Dutch Newsom’s dad, better known as California Gov. Gavin Newsom, boasted that his 6-year-old son had shown incredible focus on his assignment as a volunteer, cutting “70 or 80” irrigation lines that the farm no longer used.

The Newsoms, Huerta and others worked up an appetite with a little volunteerism on the nonprofit interpretive farm in honor of the statewide farm-to-school initiative that Jennifer Siebel Newsom has championed in her role as California First Partner. The Farm-to-School program brings together Soil Born and other small farmers with school districts to increase the amount of whole foods that kids are getting in their diets.

Labor leader and civil rights activist Dolores Huerta, who recently celebrated her 93rd birthday, shows Gov. Gavin Newsom a plant she said can help when dealing with certain politicians during an Earth Day celebration at Soil Born Farms in Rancho Cordova. State Superintendent of Public Instruction Tony Thurmond, left, and Chief Service Officer Josh Fryday, right, stand nearby.

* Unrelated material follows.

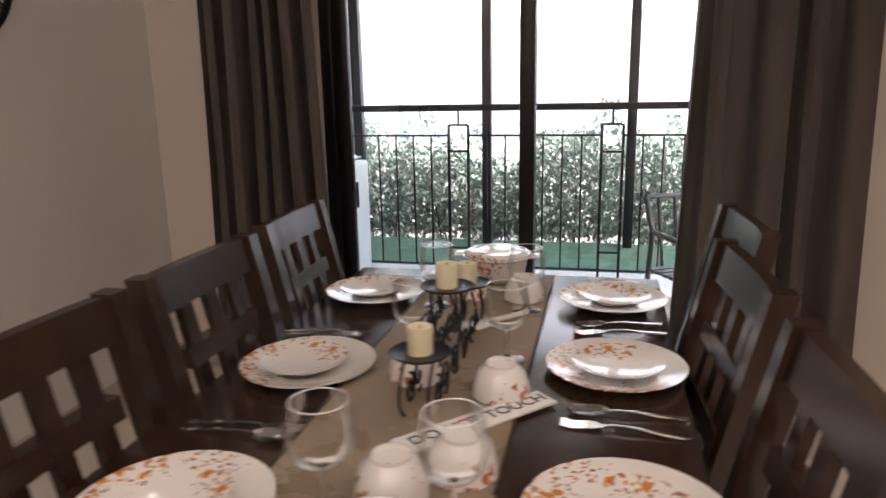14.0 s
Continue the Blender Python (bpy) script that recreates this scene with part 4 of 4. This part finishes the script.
def dining_table():
    t = thing("dining_table", pose(TX, TY, 0), "dark brown wooden six-seat dining table laid for a meal", "dining table")
    w, d = (6.89 - 5.56) / 2, (2.048 - 1.26) / 2
    part("tabletop", B(-w, w, -d, d, TZ - 0.03, TZ, bevel=0.004), M["table_wood"], t)
    for sx in (-1, 1):
        for sy in (-1, 1):
            part("leg", B(sx * (w - 0.042) - 0.039, sx * (w - 0.042) + 0.039, sy * (d - 0.042) - 0.039, sy * (d - 0.042) + 0.039, 0, TZ - 0.03, bevel=0.004), M["table_wood"], t)
        part("end_apron", B(sx * (w - 0.05) - 0.012, sx * (w - 0.05) + 0.012, -d + 0.086, d - 0.086, TZ - 0.125, TZ - 0.03), M["table_wood"], t)
    for sy in (-1, 1):
        part("apron", B(-w + 0.086, w - 0.086, sy * (d - 0.05) - 0.012, sy * (d - 0.05) + 0.012, TZ - 0.125, TZ - 0.03), M["table_wood"], t)


dining_table()


def dining_chair():
    """Faces +y; the top of its back stands at y = -0.235."""
    c = thing("dining_chair", pose(0, 0, 0), "dark brown wooden dining chair with lattice back and cloth seat", "dining chair", "chairs round the dining table")
    hw = 0.165

    def back_y(z):
        return -0.125 - 0.11 * max(0, (z - 0.42) / 0.54) ** 1.1 - 0.03 * max(0, (0.42 - z) / 0.42) ** 2

    for sx in (-1, 1):
        bm = bmesh.new()
        zs = [0, 0.15, 0.30, 0.42, 0.55, 0.70, 0.84, 0.958]
        rings = []
        for z in zs:
            a = 0.017
            b = 0.021 - 0.006 * max(0, z - 0.5)
            y = back_y(z)
            rings.append([bm.verts.new((sx * hw + p, y + q, z)) for p, q in ((-a, -b), (a, -b), (a, b), (-a, b))])
        for p, q in zip(rings, rings[1:]):
            for i in range(4):
                bm.faces.new((p[i], p[(i + 1) % 4], q[(i + 1) % 4], q[i]))
        bm.faces.new(rings[0]), bm.faces.new(rings[-1])
        bmesh.ops.bevel(bm, geom=[e for e in bm.edges if len(e.link_faces) == 2 and e.calc_face_angle() > 0.7], offset=0.003, segments=2, affect="EDGES")
        part("back_post", bm, M["chair_wood"], c)
        part("front_leg", taper(bmesh.new(), sx * 0.165, 0.185, 0, 0.472, 0.032, 0.04), M["chair_wood"], c)
        part("side_rail", B(sx * 0.165 - 0.011, sx * 0.165 + 0.011, -0.12, 0.17, 0.410, 0.472, bevel=0.002, seg=1), M["chair_wood"], c)
        part("side_stretcher", B(sx * 0.165 - 0.009, sx * 0.165 + 0.009, -0.125, 0.17, 0.19, 0.215, bevel=0.002, seg=1), M["chair_wood"], c)
    part("front_rail", B(-0.147, 0.147, 0.175, 0.197, 0.410, 0.472, bevel=0.002, seg=1), M["chair_wood"], c)
    part("rear_rail", B(-0.148, 0.148, -0.138, -0.116, 0.410, 0.476, bevel=0.002, seg=1), M["chair_wood"], c)
    part("cross_stretcher", B(-0.157, 0.157, -0.012, 0.012, 0.192, 0.213, bevel=0.002, seg=1), M["chair_wood"], c)

    def rail(name, z, k, w, thick=0.018):
        y0, y1 = back_y(z), back_y(z + k)
        bm = bmesh.new()
        n = 6
        prev = None
        loops = []
        for i in range(n + 1):
            x = -w + 2 * w * i / n
            bow = -0.008 * (1 - (x / hw) ** 2)
            loops.append([bm.verts.new(q) for q in ((x, y0 - thick / 2 + bow, z), (x, y0 + thick / 2 + bow, z), (x, y1 + thick / 2 + bow, z + k), (x, y1 - thick / 2 + bow, z + k))])
        for p, q in zip(loops, loops[1:]):
            for i in range(4):
                bm.faces.new((p[i], p[(i + 1) % 4], q[(i + 1) % 4], q[i]))
        bm.faces.new(loops[0]), bm.faces.new(loops[-1])
        part(name, bm, M["chair_wood"], c)

    rail("top_rail", 0.889, 0.066, 0.149, 0.022)
    rail("lattice_rail", 0.785, 0.034, 0.114, 0.026)
    rail("lattice_rail", 0.672, 0.039, 0.114, 0.026)
    rail("bottom_rail", 0.549, 0.043, 0.149, 0.020)
    for x in (-0.078, 0.0, 0.078):
        bm = bmesh.new()
        zs = [0.585, 0.68, 0.79, 0.895]
        rings = []
        for z in zs:
            y = back_y(z) - 0.006
            rings.append([bm.verts.new((x + p, y + q, z)) for p, q in ((-0.017, -0.007), (0.017, -0.007), (0.017, 0.007), (-0.017, 0.007))])
        for p, q in zip(rings, rings[1:]):
            for i in range(4):
                bm.faces.new((p[i], p[(i + 1) % 4], q[(i + 1) % 4], q[i]))
        bm.faces.new(rings[0]), bm.faces.new(rings[-1])
        part("slat", bm, M["chair_wood"], c)
    se = part("seat", moved(plump(0.372, 0.34, 0.040, 14, 0.3, 0.0, 0.003, flat=0.006, corner=0.06), pose(0, 0.052, 0.508)), M["cushion"], c, "grey-brown cloth seat pad")
    part("seat_back_edge", B(-0.144, 0.144, -0.150, -0.105, 0.477, 0.514, bevel=0.012, seg=3), M["stripe"], se)
    part("seat_edge", B(-0.186, 0.186, -0.112, 0.217, 0.4725, 0.512, bevel=0.016, seg=3), M["stripe"], se, "striped woven edge")
    return c


chair = dining_chair()
chair.matrix_world = pose(5.80, -1.432, 0, 0, 0, 180)
for x, y, yaw in ((6.205, -1.432, 180), (6.65, -1.408, 183), (5.825, -1.918, 1), (6.27, -1.907, 4), (6.68, -1.975, 4)):
    copy_thing(chair, pose(x, y, 0, 0, 0, yaw))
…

In an interview with The Bee, Siebel Newsom said it’s a win for both the earth and people when produce is grown on organic, climate-smart, regenerative farms and when local districts connect directly to local farms. Since 2021, she said, farm-to-school funding has benefited close to 1.5 million students, 163 school districts and education entities, more than 50 farms and four food hubs.